TASK BRIEF.
In the material below, identify each line bearing the word "target". Reproduce those lines.

SUPPLIED DATA.
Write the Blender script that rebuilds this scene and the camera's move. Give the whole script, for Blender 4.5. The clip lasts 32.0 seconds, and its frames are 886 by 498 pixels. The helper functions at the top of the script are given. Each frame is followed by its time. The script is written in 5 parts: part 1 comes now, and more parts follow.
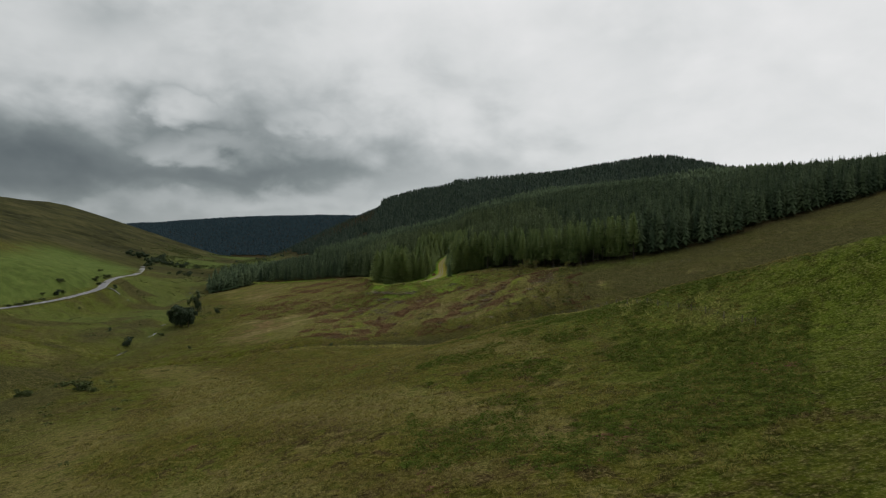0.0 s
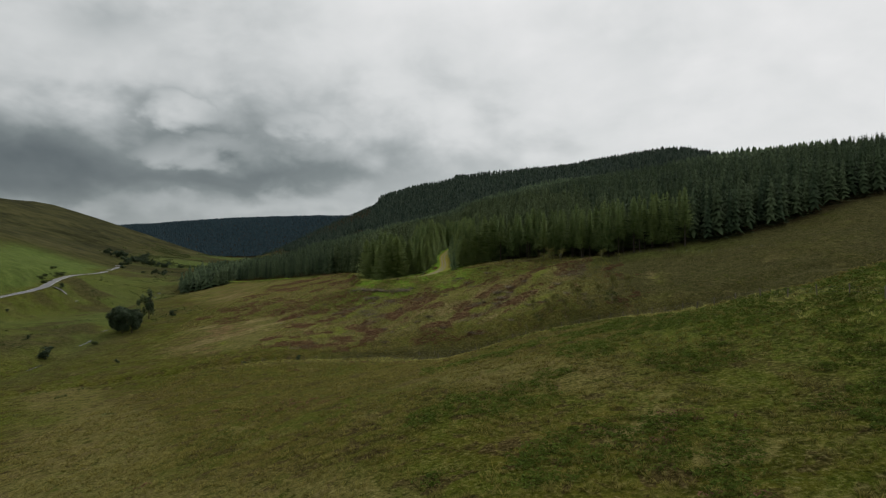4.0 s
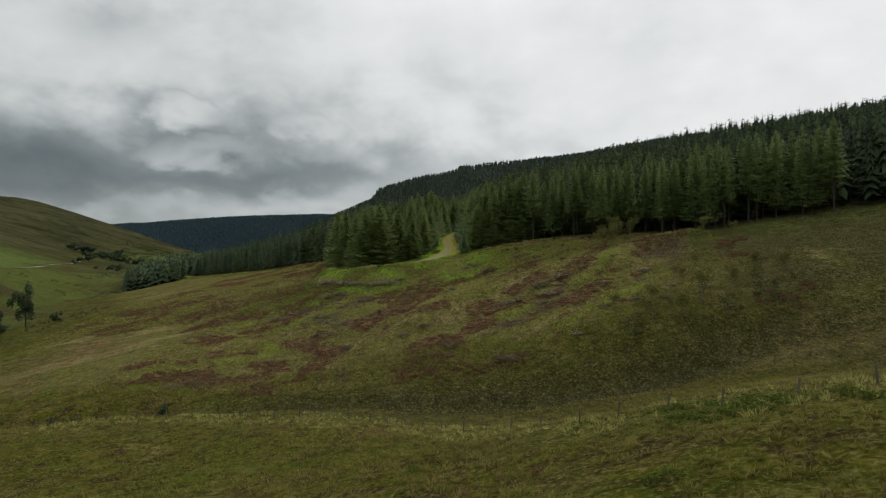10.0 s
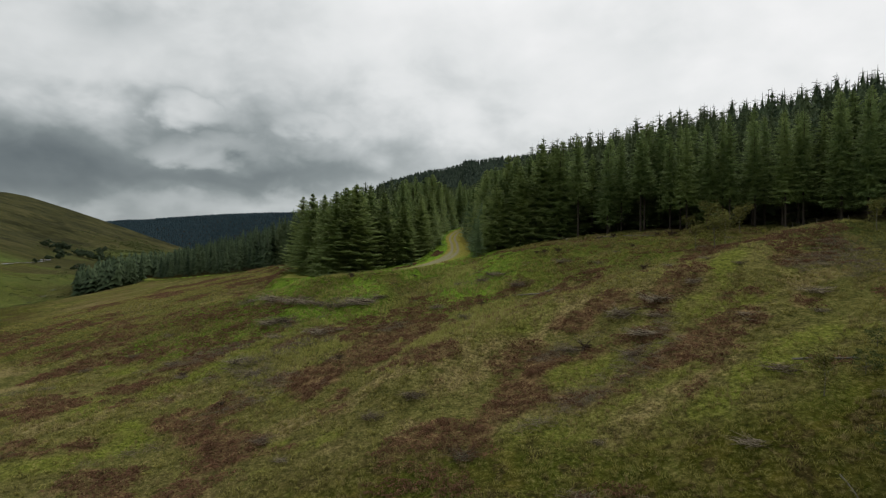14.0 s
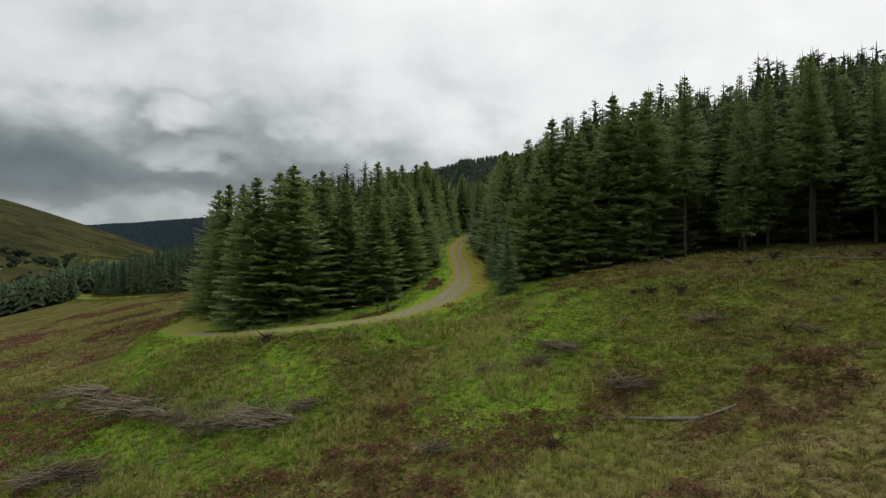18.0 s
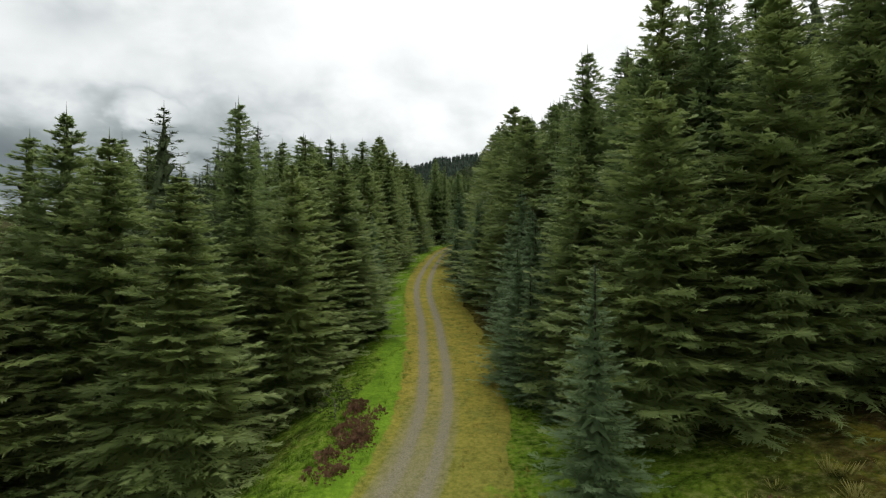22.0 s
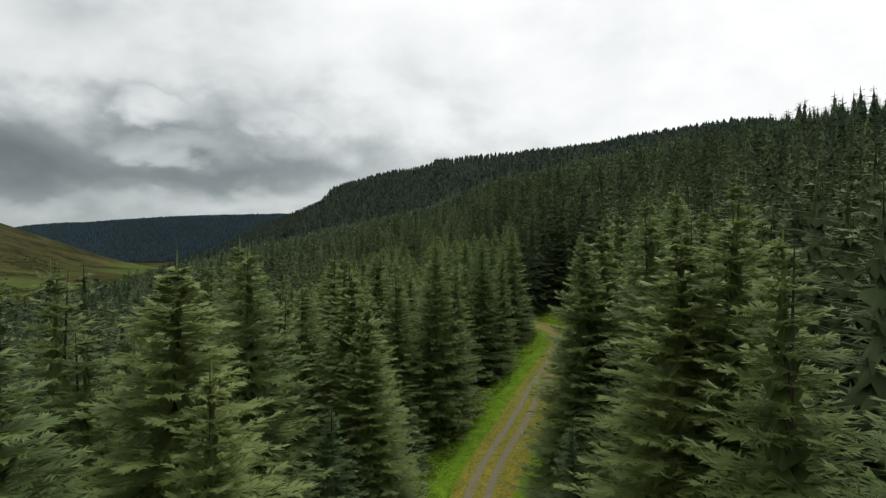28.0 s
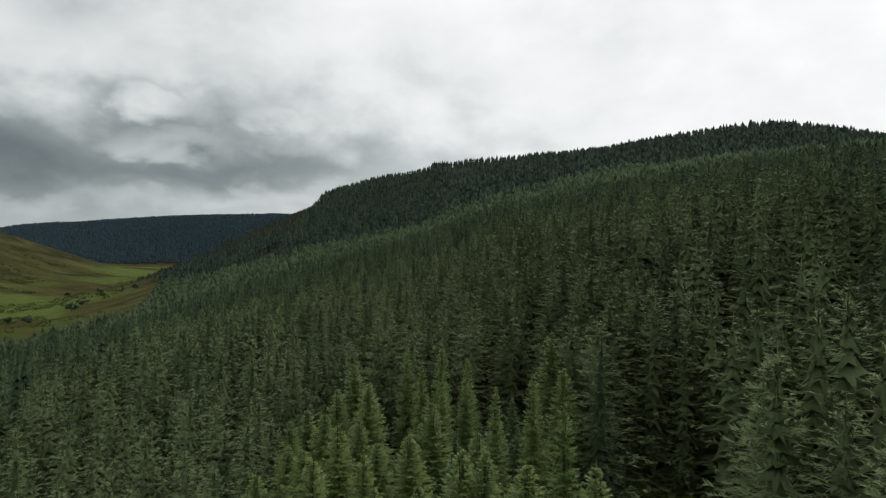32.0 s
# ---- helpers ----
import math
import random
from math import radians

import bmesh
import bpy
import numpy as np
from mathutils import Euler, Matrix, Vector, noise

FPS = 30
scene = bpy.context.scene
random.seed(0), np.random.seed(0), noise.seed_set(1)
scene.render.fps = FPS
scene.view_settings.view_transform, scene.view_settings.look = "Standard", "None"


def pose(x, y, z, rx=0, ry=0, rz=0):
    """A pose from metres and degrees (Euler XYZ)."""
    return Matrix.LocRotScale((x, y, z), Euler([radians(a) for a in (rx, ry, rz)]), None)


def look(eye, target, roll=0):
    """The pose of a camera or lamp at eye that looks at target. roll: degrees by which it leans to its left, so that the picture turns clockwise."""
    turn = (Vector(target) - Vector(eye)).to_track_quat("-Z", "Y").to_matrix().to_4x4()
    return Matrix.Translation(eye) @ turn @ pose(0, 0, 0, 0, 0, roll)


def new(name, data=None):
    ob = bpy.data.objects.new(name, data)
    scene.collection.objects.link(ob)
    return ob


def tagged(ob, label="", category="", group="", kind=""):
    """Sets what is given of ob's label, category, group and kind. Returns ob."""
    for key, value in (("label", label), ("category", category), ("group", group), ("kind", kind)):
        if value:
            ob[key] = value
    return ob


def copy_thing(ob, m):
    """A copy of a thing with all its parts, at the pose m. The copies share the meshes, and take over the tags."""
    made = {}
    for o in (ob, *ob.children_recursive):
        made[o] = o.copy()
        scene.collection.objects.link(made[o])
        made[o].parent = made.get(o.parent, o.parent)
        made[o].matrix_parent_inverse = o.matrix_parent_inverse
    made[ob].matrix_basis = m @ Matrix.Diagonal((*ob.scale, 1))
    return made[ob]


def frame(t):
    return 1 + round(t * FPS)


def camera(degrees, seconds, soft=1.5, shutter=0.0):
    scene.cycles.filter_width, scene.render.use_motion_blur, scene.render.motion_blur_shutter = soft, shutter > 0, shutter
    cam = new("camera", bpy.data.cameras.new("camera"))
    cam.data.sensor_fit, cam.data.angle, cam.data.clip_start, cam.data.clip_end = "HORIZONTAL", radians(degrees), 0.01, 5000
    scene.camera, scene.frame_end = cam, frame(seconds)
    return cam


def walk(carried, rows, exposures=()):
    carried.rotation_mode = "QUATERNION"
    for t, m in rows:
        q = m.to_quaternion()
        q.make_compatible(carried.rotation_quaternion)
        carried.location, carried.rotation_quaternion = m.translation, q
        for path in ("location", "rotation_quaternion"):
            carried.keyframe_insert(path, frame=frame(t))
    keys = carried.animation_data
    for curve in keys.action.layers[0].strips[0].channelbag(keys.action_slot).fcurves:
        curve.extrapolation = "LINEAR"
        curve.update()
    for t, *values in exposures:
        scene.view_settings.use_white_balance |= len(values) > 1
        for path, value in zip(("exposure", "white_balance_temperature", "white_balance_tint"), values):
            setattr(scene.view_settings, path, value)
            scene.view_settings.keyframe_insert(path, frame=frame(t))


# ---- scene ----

SOLVED EXERCISE.
def look(eye, target, roll=0):
    """The pose of a camera or lamp at eye that looks at target. roll: degrees by which it leans to its left, so that the picture turns clockwise."""
    turn = (Vector(target) - Vector(eye)).to_track_quat("-Z", "Y").to_matrix().to_4x4()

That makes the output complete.